TV without pity
Dec. 12th, 2005 06:08 pm![[personal profile]](https://www.dreamwidth.org/img/silk/identity/user.png)
That Space Cadet thing has to be a double-bluff hasn’t it? Either all of the participants are actors or they are really gonna shoot them off into space, maybe for 10 metres or minutes or something. I can’t believe that Ch4 is willing to possibly ruin these people’s lives for ratings; at least Big Brother contestants know what they’re entering. Punished for being gullible – what are we going to have next? Housewives who enter the GMTV £1 a minute quizzes being egged on live TV? The stocks for pensioners who are conned by burglars pretending to be the gasman? Witchtrials for poor people wanting a high cost loan at their inconvenience?

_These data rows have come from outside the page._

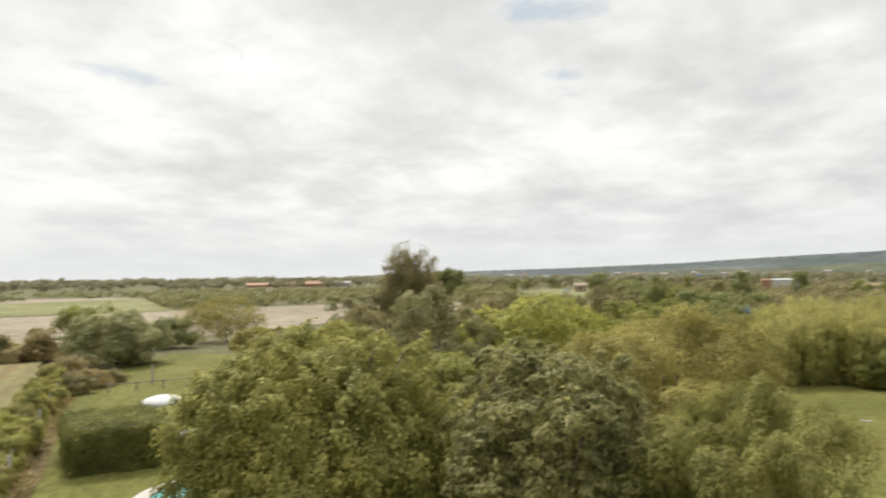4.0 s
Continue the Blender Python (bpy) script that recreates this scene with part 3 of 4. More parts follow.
for i in range(26):
    az, dist = radians(rng0.uniform(41, 84)), rng0.uniform(125, 430)
    sr, sh = rng0.uniform(1.8, 3.4), rng0.uniform(4.6, 6.6) * (1 if dist < 260 else 1.15)
    if 55.5 < math.degrees(az) < 59 and dist < 340 or 68.5 < math.degrees(az) < 74:
        continue
    tree("field_tree", "dark rounded tree standing out on the plain", dist * math.sin(az), dist * math.cos(az), sh, (sr, sr * 0.9, sh * 0.47), (L_DARK, L_MID, L_DARK, L_BLUE)[i % 4], M_BARK, 3000, 0.34, 270 + i, boughs=26, tuft=0.5, bough=(0.3, 0.55), base=0.2, group="trees on the plain", limbs=3)
for i in range(9):
    tree("roadside_pine", "dark flat-topped pine in a distant row", 2 + 5.5 * i + (6 if i > 4 else 0), 312 + rng0.uniform(-3, 3), 7.3 + rng0.uniform(-0.4, 0.3), (3.6, 3.6, 2.2), L_DARK, M_BARK, 900, 0.6, 250 + i, base=2.0, group="row of pines", limbs=3)

# ---- garden trees ----
tree("big_garden_tree", "broad leafy tree with yellow-green tufted crown beside the pool", 11.45, 14.75, 6.9, (3.4, 3.35, 3.25), L_OAK, M_BARK, 150000, 0.11, 301, boughs=75, heads=0.44, tuft=0.3, squash=1.15, base=0.5, lean=(-0.28, 0.25), skirt=False, soft=0.75, stray=0.16, bough=(0.15, 0.3), limbs=16, trunk=0.2)
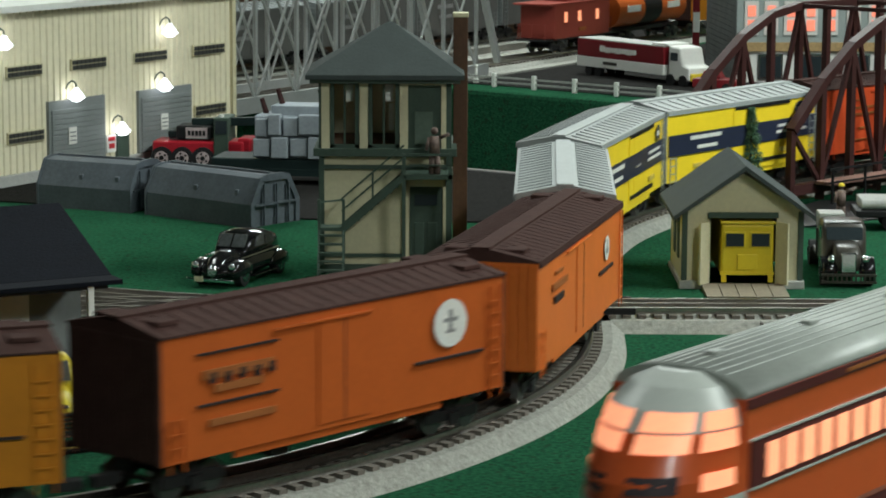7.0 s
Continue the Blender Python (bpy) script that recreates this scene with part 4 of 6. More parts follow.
def trailer():
    p, q = Vector((0.187, 3.600)), Vector((0.318, 3.412))
    f = (q - p).normalized()
    q = p + f * 0.192
    t = thing("trailer_truck", heading(q.x, q.y, f.x, f.y), "maroon and white box trailer behind a white and yellow cab", "truck")
    L = 0.190
    part("trailer_box", boxes((-L, 0, 0.0, 0.046, 0.027, 0.051), bevel=0.0012), MAROON, t)
    part("lower_panel", boxes((-L - 0.0004, 0.0004, -0.0005, 0.0465, 0.013, 0.0269), bevel=0.0008), WHITE, t, "white lower panel")
    part("trailer_roof", boxes((-L, 0.0, 0.0006, 0.0454, 0.051, 0.0526), bevel=0.0006), CONCRETE, t)
    part("roof_unit", boxes((-0.03, 0.004, 0.004, 0.042, 0.0526, 0.056), bevel=0.001), WHITE, t)
    part("logo_panel", boxes(*[(-0.138 + 0.0115 * i, -0.1275 + 0.0115 * i, -0.0009, -0.0002, 0.036 - 0.001 * (i % 2), 0.0425 + 0.002 * (i == 0)) for i in range(7)]), WHITE, t, "white script-like bars")
    part("logo_panel", boxes((-0.13, -0.10, -0.0014, -0.0007, 0.018, 0.0225)), GREYPAINT, t)
    part("cab", slab([(0.006, 0.008), (0.05, 0.008), (0.05, 0.026), (0.036, 0.030), (0.030, 0.052), (0.006, 0.054)], 0.003, 0.043, 0.003), WHITE, t)
    part("hood", boxes((0.008, 0.053, 0.005, 0.041, 0.0082, 0.0185), bevel=0.002), YELLOW, t)
    part("cab_window", boxes((0.012, 0.026, 0.0020, 0.0028, 0.034, 0.045)), GLASS, t)
    for x in (-0.165, -0.145, 0.012, 0.038):
        for y in (0.004, 0.042):
            part("wheel", cyl(bmesh.new(), 0.008, (x, y - 0.003, 0.008), (x, y + 0.003, 0.008)), RUBBER, t)
    return t


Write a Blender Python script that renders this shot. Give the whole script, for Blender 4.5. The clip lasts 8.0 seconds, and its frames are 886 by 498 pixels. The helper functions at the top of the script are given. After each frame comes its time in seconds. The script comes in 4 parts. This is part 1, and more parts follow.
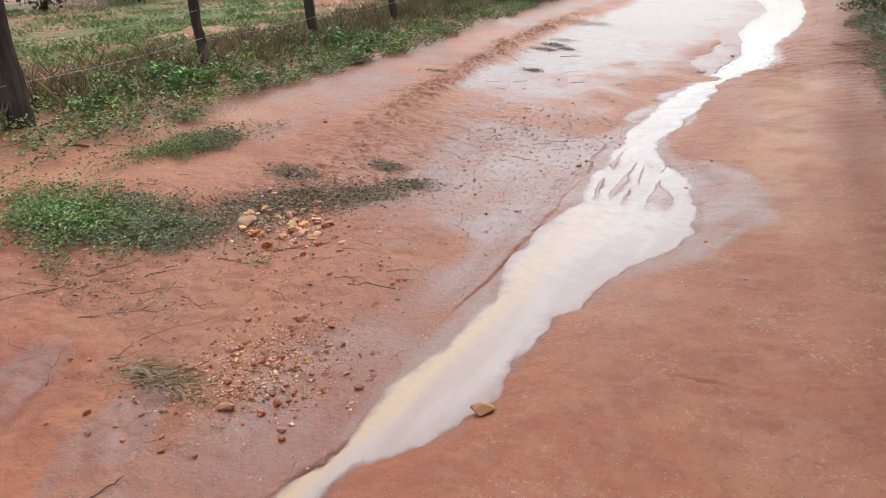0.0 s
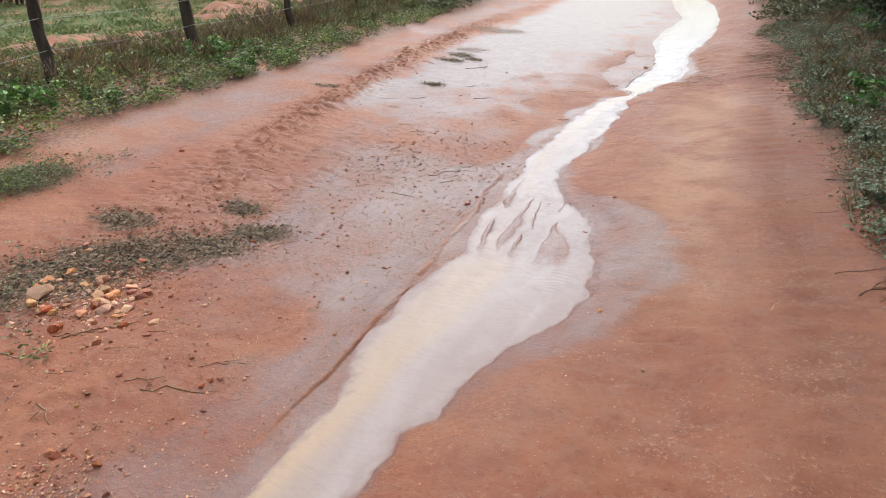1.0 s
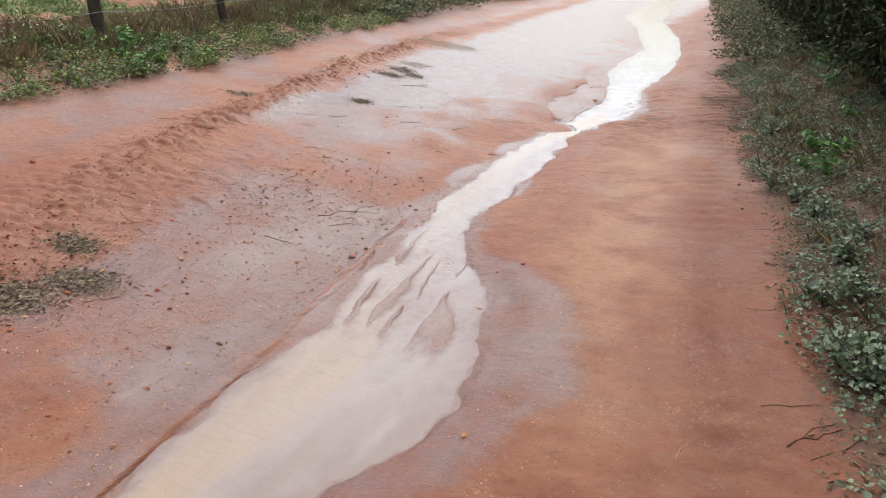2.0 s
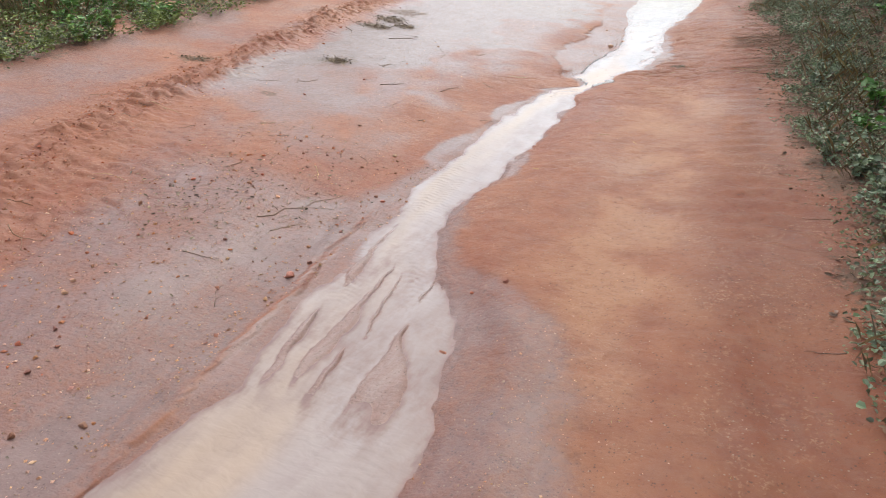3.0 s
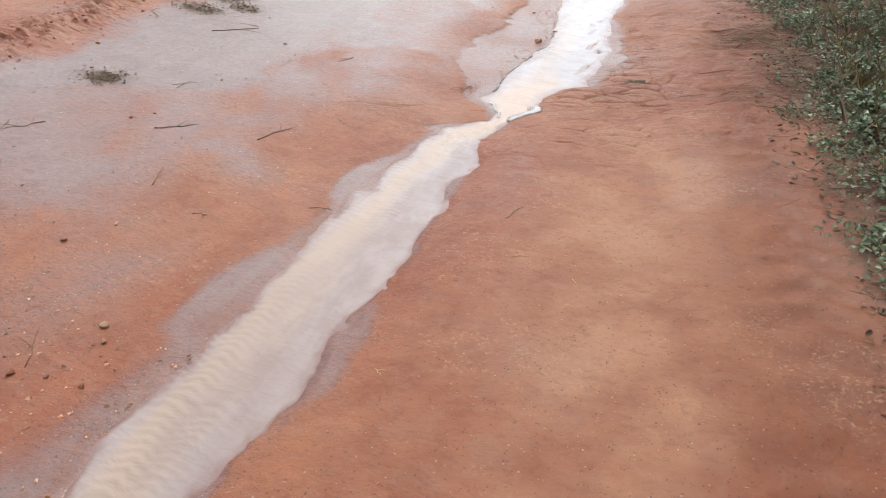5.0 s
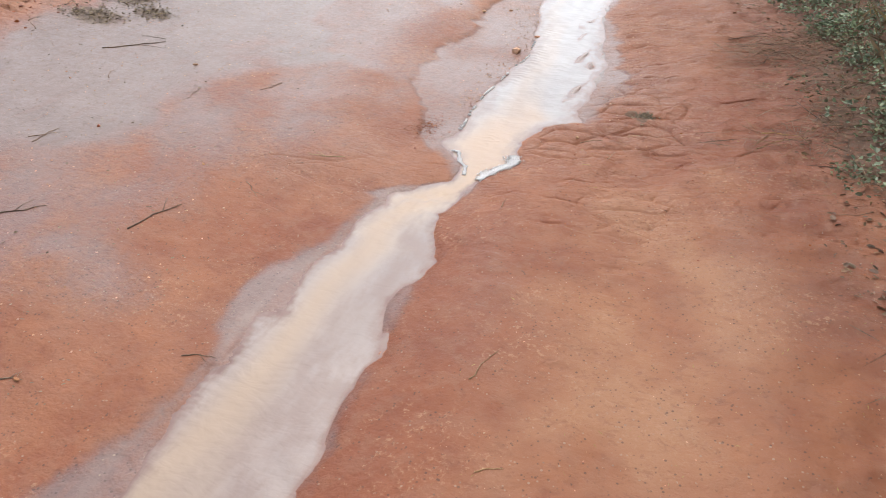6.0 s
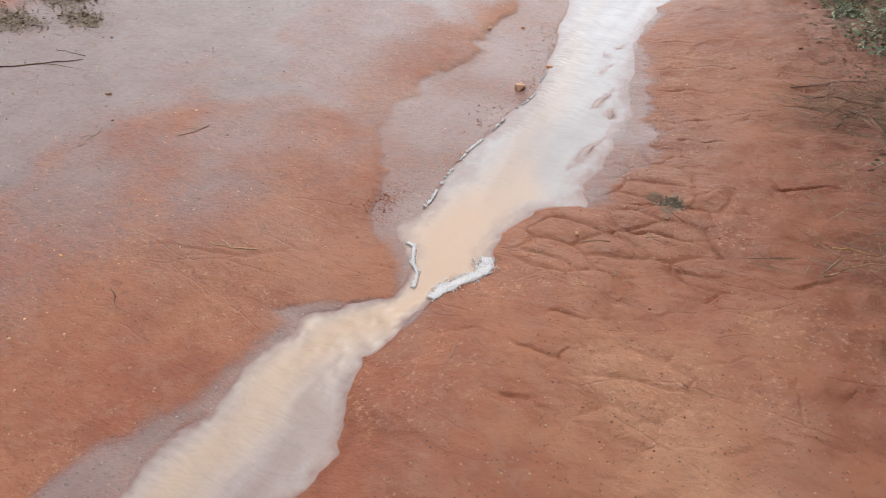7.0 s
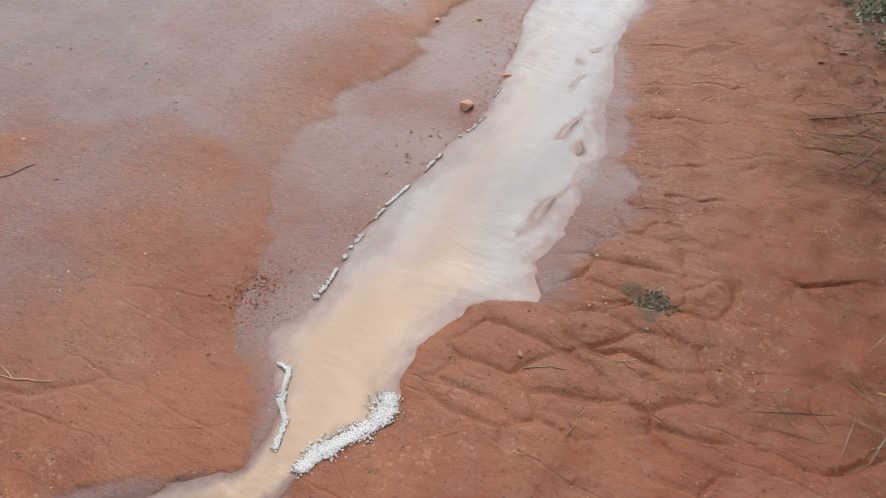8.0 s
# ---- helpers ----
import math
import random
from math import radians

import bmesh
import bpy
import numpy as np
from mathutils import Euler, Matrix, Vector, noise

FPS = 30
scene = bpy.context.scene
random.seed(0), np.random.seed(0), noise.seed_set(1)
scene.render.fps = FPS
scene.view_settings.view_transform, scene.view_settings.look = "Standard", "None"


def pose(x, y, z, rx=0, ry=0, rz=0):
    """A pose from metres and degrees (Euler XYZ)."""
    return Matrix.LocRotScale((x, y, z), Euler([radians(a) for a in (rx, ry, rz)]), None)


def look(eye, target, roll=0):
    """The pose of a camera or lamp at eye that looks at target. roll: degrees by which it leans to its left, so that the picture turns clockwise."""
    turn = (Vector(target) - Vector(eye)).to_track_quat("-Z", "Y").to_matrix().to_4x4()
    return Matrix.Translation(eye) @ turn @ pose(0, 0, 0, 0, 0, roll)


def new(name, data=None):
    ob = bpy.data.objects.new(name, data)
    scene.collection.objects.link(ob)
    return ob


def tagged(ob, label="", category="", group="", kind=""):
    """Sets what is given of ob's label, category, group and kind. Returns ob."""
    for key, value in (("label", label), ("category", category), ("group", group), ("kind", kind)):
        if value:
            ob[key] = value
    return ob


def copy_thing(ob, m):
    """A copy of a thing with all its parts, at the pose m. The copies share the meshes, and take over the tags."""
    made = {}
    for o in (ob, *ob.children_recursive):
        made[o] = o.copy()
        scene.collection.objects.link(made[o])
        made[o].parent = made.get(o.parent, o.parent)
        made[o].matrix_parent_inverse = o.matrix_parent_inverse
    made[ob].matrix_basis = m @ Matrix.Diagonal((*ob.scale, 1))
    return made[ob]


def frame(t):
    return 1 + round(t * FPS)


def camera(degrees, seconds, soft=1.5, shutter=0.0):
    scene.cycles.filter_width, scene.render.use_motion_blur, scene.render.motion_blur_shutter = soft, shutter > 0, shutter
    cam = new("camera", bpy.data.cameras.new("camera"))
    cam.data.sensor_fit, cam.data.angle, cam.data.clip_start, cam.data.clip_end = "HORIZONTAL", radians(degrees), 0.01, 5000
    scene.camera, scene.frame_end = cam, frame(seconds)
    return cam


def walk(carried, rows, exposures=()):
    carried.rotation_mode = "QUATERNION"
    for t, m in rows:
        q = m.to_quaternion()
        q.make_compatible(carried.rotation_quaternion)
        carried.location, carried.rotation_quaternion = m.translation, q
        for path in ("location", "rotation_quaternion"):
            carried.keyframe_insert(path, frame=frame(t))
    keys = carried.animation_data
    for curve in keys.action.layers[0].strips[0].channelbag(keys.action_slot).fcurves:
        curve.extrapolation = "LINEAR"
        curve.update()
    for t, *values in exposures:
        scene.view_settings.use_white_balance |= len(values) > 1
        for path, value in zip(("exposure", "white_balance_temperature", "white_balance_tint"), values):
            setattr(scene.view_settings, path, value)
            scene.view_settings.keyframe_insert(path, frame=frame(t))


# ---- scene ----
cam = camera(64.6, 8.0, soft=1.0)
PATH = [
    (0, (0.041, 0.165, 1.467), (-0.984, 1.705, 0.706), -4.8),
    (0.2, (0.057, 0.334, 1.463), (-0.93, 1.892, 0.691), -6.3),
    (0.5, (0.053, 0.649, 1.422), (-0.739, 2.327, 0.674), -1.5),
    (0.7, (0.021, 0.82, 1.425), (-0.744, 2.49, 0.634), -1.4),
    (1, (-0.003, 1.061, 1.458), (-0.871, 2.69, 0.688), -4.1),
    (1.2, (0.015, 1.249, 1.453), (-0.914, 2.871, 0.742), -2.9),
    (1.5, (0.058, 1.528, 1.474), (-0.842, 3.152, 0.731), -1.9),
    (1.7, (0.05, 1.69, 1.49), (-0.818, 3.331, 0.747), -3.9),
    (2, (0.053, 1.935, 1.473), (-0.719, 3.617, 0.714), 1.3),
    (2.2, (0.034, 2.083, 1.496), (-0.703, 3.765, 0.703), 2.6),
    (3.3, (-0.159, 3.171, 1.394), (-0.969, 4.719, 0.419), -3.4),
    (3.5, (-0.238, 3.373, 1.395), (-0.914, 4.938, 0.349), -0.6),
    (3.8, (-0.307, 3.696, 1.4), (-0.945, 5.316, 0.416), -0.8),
    (4, (-0.339, 3.913, 1.373), (-0.983, 5.57, 0.457), 0.9),
    (4.2, (-0.405, 4.066, 1.387), (-1.093, 5.684, 0.433), 1.5),
    (5.3, (-0.655, 5.543, 1.272), (-1.268, 7.115, 0.197), -0.8),
    (5.5, (-0.711, 5.722, 1.289), (-1.381, 7.235, 0.166), -1.0),
    (5.8, (-0.775, 6.026, 1.304), (-1.466, 7.538, 0.193), -2.7),
    (6, (-0.841, 6.204, 1.299), (-1.408, 7.774, 0.198), -0.3),
    (6.2, (-0.878, 6.355, 1.323), (-1.423, 7.961, 0.263), 2.7),
    (6.5, (-0.9, 6.669, 1.313), (-1.542, 8.252, 0.273), -0.3),
    (7, (-0.906, 7.169, 1.284), (-1.544, 8.668, 0.125), 1.2),
    (7.2, (-0.947, 7.368, 1.286), (-1.514, 8.883, 0.113), 1.7),
    (7.5, (-0.979, 7.641, 1.264), (-1.406, 9.213, 0.103), 5.6),
    (8, (-1.034, 7.973, 1.207), (-1.585, 9.428, -0.049), 3.7),
]
walk(cam, [(t, look(eye, target, roll)) for t, eye, target, roll in PATH],
     exposures=[(0.0, 0.46), (2.0, 0.38), (4.0, 0.46), (6.0, 0.47), (7.0, 0.32), (8.0, 0.18)])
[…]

The powerful mocking the less powerful. Maybe I’m being naïve in thinking that comedy shouldn’t be about cruelty. We’ve already had Skinner and Baddiel, Little Britain, Adam and Joe laughing at grocers’ apostrophes (“Do the carrots own the 20p a lb? Gosh, aren’t the lower orders hilarious?”), Pete and Dud, Monty Python ridiculing the people they’d left behind when they quit their home towns for Cambridge. I much prefer the warmer humour of the Royle Family or Peter Kay or even Paul Merton – people poking affectionate humour at what they know. Coronation St, which relies on detail, observation, character and wit, is 100 times funnier than the likes of the catchphrase-aholic Little Britain. My current fave Peep Show may be pitiless, but its targets are the sociopath main characters, not incontinent old ladies; it pokes fun at the sneery laddism of the likes of Davids Walliams and Baddiel.